Place of Production:
Excelsiorwerke Cöln

Current Place:
Media Archeological Fundus

Part of Collection:
Media Archaeological Fundus
(Accession Number: 0150)

 

This Excelsior phonograph is a model based on the Edison phonograph and produced by the Excelsiorwerke Cöln factory in Cologne, Germany, between 1903 and 1906. The original Edison phonograph (invented in 1877 by Thomas Alva Edison) is an iconic piece of historical sound technology that is universally associated with the beginning of sound reproduction in the late nineteenth century.
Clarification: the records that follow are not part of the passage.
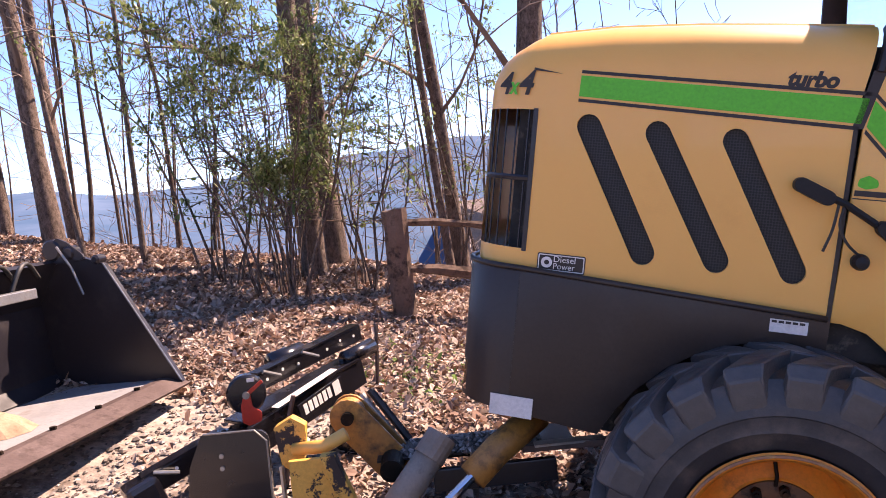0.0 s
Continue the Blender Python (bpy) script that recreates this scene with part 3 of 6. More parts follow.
gravel("gravel", "grey crushed stone between the wheels", 11000, (1.6, 6.2, 0.5, 4.6, lambda x, y: y > edge_y(x) + 0.0), 0.006, 0.024, rng)
gravel("gravel", "pale broken rock scattered between the wheels", 1100, (3.0, 6.2, 1.4, 4.3, lambda x, y: y > edge_y(x) + 0.1), 0.018, 0.042, rng)
gravel("gravel", "fine grey gravel along the asphalt edge", 3500, (3.2, 8.5, -0.8, 1.9, lambda x, y: abs(y - edge_y(x)) < abs(rng.normal(0, 0.25))), 0.008, 0.022, rng)
gravel("gravel", "gravel strewn over the yard behind the grader", 7000, (-3, 1.8, 2.6, 6, lambda x, y: x < -0.6 or rng.uniform() < 0.3), 0.006, 0.02, rng)
p = np.array([(3.84 + rng.normal(0, 0.13), 3.02 + rng.normal(0, 0.1)) for _ in range(420)])
V, F = leaf_mesh(np.c_[p, mound(p[:, 0], p[:, 1]) + rng.uniform(0.01, 0.11, 420)], np.full(420, 0.042), rng, 0.8)
tagged(write("weeds", V, F, WEEDS), "bright green weeds growing between stones", "plant", kind="stuff")
p = np.array([(-0.35 + rng.normal(0, 0.3), 5.7 + rng.normal(0, 0.35)) for _ in range(240)])
V, F = leaf_mesh(np.c_[p, mound(p[:, 0], p[:, 1]) + rng.uniform(0.01, 0.05, 240)], np.full(240, 0.032), rng, 0.7)
tagged(write("weeds", V, F, WEEDS), "pale green grass tuft among dead leaves", "plant", kind="stuff")


# evergreen shrub behind the yard
def shrub(x, y, tall, spread, stems, leaves, seed, label):
    rng = np.random.default_rng(seed)
    t = thing("evergreen_shrub", Matrix.Translation((x, y, float(height(x, y)) - 0.05)), label, "shrub")
    rows, tips = [], []
    for _ in range(stems):
        a, rr = rng.uniform(0, 2 * np.pi), rng.uniform(0.02, 0.3)
        q = np.array([rr * np.cos(a), rr * np.sin(a), 0.0])
        d = np.array([np.cos(a) * spread * rng.uniform(0.1, 0.5), np.sin(a) * spread * rng.uniform(0.1, 0.5), 1.0])
        L, r = tall * rng.uniform(0.65, 1.05), rng.uniform(0.008, 0.018)
        for s in range(10):
            d = d + np.r_[rng.normal(0, 0.13, 2), 0]
            e = q + d / np.linalg.norm(d) * L / 10
            rows.append([*q, *e, r, r * 0.9])
            r *= 0.9
            if s >= 2:
                for _ in range(3):
                    b = rng.normal(0, 1, 3)
                    b[2] = abs(b[2]) * 0.5
                    b /= np.linalg.norm(b)
                    f = e + b * rng.uniform(0.15, 0.5)
                    rows.append([*e, *f, 0.005, 0.002])
                    tips.append((e, f))
            q = e
    V, F = limbs(rows, 4)
    write("stem_mass", V, F, BARK, t)["kind"] = "stuff"
    gauge = np.array([noise.noise(Vector(q[1]) * 1.9 + Vector((seed, 0, 0))) + 0.16 * q[1][2] for q in tips])
    weight = np.clip(gauge - np.quantile(gauge, 0.45), 0.01, None)
    k = rng.choice(len(tips), leaves, p=weight / weight.sum())
    f = rng.uniform(0.2, 1.1, leaves)[:, None]
    A, B = np.array([q[0] for q in tips])[k], np.array([q[1] for q in tips])[k]
    pos = A * (1 - f) + B * f + rng.normal(0, 0.05, (leaves, 3))
    V, F = leaf_mesh(pos, np.full(leaves, 0.03), rng, 0.9, 0.8)
    write("foliage", V, F, LEAF_GREEN, t)["kind"] = "stuff"


shrub(-1.5, 7.5, 3.5, 0.5, 24, 15000, 5, "tall leggy evergreen shrub with small glossy green leaves")
shrub(-0.8, 7.9, 2.6, 0.5, 10, 3400, 6, "thin evergreen shrub with sparse green leaves")
shrub(-2.15, 7.7, 3.2, 0.35, 9, 4500, 8, "thin evergreen shrub with sparse green leaves")
shrub(0.1, 9.2, 3.2, 0.4, 6, 1800, 9, "thin evergreen shrub climbing beside a trunk")


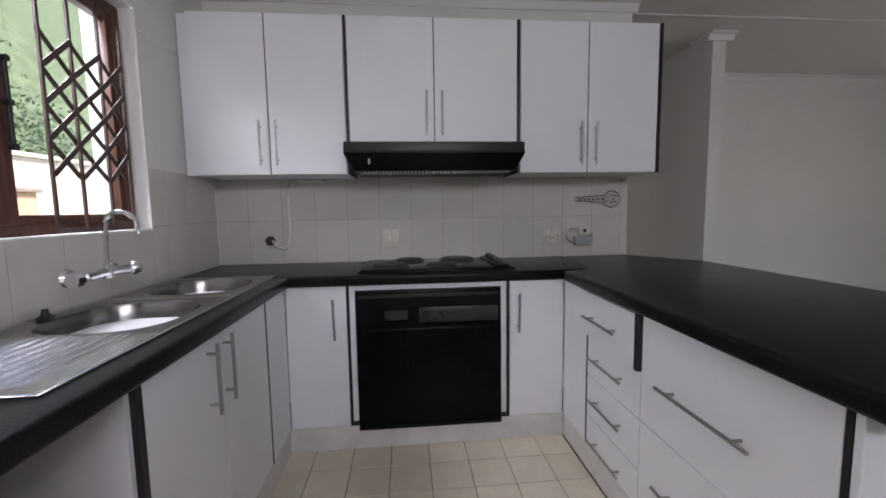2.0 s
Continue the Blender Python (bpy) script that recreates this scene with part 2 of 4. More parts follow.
def lathe(profile, cx, cy, n=24, m=None):
    """A turned body: radius and height pairs round a vertical axis."""
    bm = bmesh.new()
    rings = [[bm.verts.new((cx + r * math.cos(k * math.tau / n), cy + r * math.sin(k * math.tau / n), z)) for k in range(n)] for r, z in profile]
    for a, b in zip(rings, rings[1:]):
        for k in range(n):
            bm.faces.new((a[k], a[(k + 1) % n], b[(k + 1) % n], b[k]))
    bm.faces.new(rings[0][::-1]), bm.faces.new(rings[-1])
    if m is not None:
        bm.transform(m)
    return bm


def mesh_of(name, bm, material, smooth=True):
    me = bpy.data.meshes.new(name)
    bmesh.ops.recalc_face_normals(bm, faces=bm.faces)
    bm.to_mesh(me)
    bm.free()
    me.materials.append(material)
    if smooth:
        for p in me.polygons:
            p.use_smooth = True
        me.set_sharp_from_angle(angle=radians(35))
    return me


def under(ob, parent):
    """Hang ob, built in world places, under parent."""
    ob.parent = parent
    ob.matrix_parent_inverse = parent.matrix_basis.inverted() if parent.type == "EMPTY" and not parent.get("local") else Matrix()
    return ob


def part(name, bm, material, parent, label=""):
    ob = new(name, mesh_of(name, bm, material))
    under(ob, parent)
    return tagged(ob, label)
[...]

It is based on the direct transfer of the vibration of air, caused by a sound source, onto a writing surface, then its playback. During recording, a stylus cuts a spiraling groove into the cylinder. For playback, the needle follows the groove to recreate the original vibrations, though with a certain amount of distortion introduced by the specifics of the apparatus and its recording medium. The idea behind the phonograph materialized throughout the nineteenth century in multiple devices by different inventors, in most cases including attempts to make the vibrations of the air visible on a moving medium. Notably, the phonautograph invented by Édouard-Léon Scott de Martinville in the 1850s was able to record visual traces of sound that were accurate enough to enable the reconstruction of the original sound 150 years later.

The technology of the phonograph has undergone a series of incremental changes. Thus, tin foil was used in early experiments but was then replaced by a wax cylinder; later developments include the use of disks or tape (as in the Tefifon) instead of a cylinder.